■ Goal ■
Quote all of the data below exactly, please.
******
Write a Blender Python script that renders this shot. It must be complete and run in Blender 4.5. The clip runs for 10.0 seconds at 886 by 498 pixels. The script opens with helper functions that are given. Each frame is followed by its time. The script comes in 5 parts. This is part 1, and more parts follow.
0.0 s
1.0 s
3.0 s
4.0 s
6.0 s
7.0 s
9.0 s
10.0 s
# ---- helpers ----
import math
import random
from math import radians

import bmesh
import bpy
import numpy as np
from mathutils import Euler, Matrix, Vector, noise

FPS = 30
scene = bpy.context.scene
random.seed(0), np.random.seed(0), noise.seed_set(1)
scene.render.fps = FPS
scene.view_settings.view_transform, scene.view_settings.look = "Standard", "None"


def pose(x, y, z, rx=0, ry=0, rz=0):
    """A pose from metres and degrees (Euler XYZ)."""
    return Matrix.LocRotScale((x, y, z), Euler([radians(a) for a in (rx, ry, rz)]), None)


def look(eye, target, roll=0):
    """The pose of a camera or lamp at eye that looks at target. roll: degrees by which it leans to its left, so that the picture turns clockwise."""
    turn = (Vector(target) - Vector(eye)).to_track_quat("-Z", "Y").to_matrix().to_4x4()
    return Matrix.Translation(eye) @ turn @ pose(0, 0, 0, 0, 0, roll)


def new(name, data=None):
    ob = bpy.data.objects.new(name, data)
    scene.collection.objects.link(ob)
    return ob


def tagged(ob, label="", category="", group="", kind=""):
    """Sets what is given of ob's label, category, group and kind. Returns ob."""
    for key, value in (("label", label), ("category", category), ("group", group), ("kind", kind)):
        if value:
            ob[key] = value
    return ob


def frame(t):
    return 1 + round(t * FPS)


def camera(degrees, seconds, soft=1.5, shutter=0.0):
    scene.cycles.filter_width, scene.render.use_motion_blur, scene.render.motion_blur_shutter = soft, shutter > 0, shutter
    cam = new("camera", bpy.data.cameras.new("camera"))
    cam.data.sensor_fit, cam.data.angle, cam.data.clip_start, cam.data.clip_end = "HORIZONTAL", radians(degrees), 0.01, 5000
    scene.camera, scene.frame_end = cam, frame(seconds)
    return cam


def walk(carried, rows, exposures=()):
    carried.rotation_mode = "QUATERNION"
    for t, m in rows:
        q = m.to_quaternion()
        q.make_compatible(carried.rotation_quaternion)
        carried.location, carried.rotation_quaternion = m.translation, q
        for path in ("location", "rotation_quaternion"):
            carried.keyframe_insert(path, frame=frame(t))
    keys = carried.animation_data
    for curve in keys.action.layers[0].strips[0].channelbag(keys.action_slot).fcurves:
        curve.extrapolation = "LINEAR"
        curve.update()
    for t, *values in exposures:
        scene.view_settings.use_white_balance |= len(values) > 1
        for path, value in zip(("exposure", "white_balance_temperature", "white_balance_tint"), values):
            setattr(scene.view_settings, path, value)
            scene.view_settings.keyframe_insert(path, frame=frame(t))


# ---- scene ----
******
■ Result of the exercise ■
Write a Blender Python script that renders this shot. It must be complete and run in Blender 4.5. The clip runs for 10.0 seconds at 886 by 498 pixels. The script opens with helper functions that are given. Each frame is followed by its time. The script comes in 5 parts. This is part 1, and more parts follow.
0.0 s
1.0 s
3.0 s
4.0 s
6.0 s
7.0 s
9.0 s
10.0 s
# ---- helpers ----
import math
import random
from math import radians

import bmesh
import bpy
import numpy as np
from mathutils import Euler, Matrix, Vector, noise

FPS = 30
scene = bpy.context.scene
random.seed(0), np.random.seed(0), noise.seed_set(1)
scene.render.fps = FPS
scene.view_settings.view_transform, scene.view_settings.look = "Standard", "None"


def pose(x, y, z, rx=0, ry=0, rz=0):
    """A pose from metres and degrees (Euler XYZ)."""
    return Matrix.LocRotScale((x, y, z), Euler([radians(a) for a in (rx, ry, rz)]), None)


def look(eye, target, roll=0):
    """The pose of a camera or lamp at eye that looks at target. roll: degrees by which it leans to its left, so that the picture turns clockwise."""
    turn = (Vector(target) - Vector(eye)).to_track_quat("-Z", "Y").to_matrix().to_4x4()
    return Matrix.Translation(eye) @ turn @ pose(0, 0, 0, 0, 0, roll)


def new(name, data=None):
    ob = bpy.data.objects.new(name, data)
    scene.collection.objects.link(ob)
    return ob


def tagged(ob, label="", category="", group="", kind=""):
    """Sets what is given of ob's label, category, group and kind. Returns ob."""
    for key, value in (("label", label), ("category", category), ("group", group), ("kind", kind)):
        if value:
            ob[key] = value
    return ob


def frame(t):
    return 1 + round(t * FPS)


def camera(degrees, seconds, soft=1.5, shutter=0.0):
    scene.cycles.filter_width, scene.render.use_motion_blur, scene.render.motion_blur_shutter = soft, shutter > 0, shutter
    cam = new("camera", bpy.data.cameras.new("camera"))
    cam.data.sensor_fit, cam.data.angle, cam.data.clip_start, cam.data.clip_end = "HORIZONTAL", radians(degrees), 0.01, 5000
    scene.camera, scene.frame_end = cam, frame(seconds)
    return cam


def walk(carried, rows, exposures=()):
    carried.rotation_mode = "QUATERNION"
    for t, m in rows:
        q = m.to_quaternion()
        q.make_compatible(carried.rotation_quaternion)
        carried.location, carried.rotation_quaternion = m.translation, q
        for path in ("location", "rotation_quaternion"):
            carried.keyframe_insert(path, frame=frame(t))
    keys = carried.animation_data
    for curve in keys.action.layers[0].strips[0].channelbag(keys.action_slot).fcurves:
        curve.extrapolation = "LINEAR"
        curve.update()
    for t, *values in exposures:
        scene.view_settings.use_white_balance |= len(values) > 1
        for path, value in zip(("exposure", "white_balance_temperature", "white_balance_tint"), values):
            setattr(scene.view_settings, path, value)
            scene.view_settings.keyframe_insert(path, frame=frame(t))


# ---- scene ----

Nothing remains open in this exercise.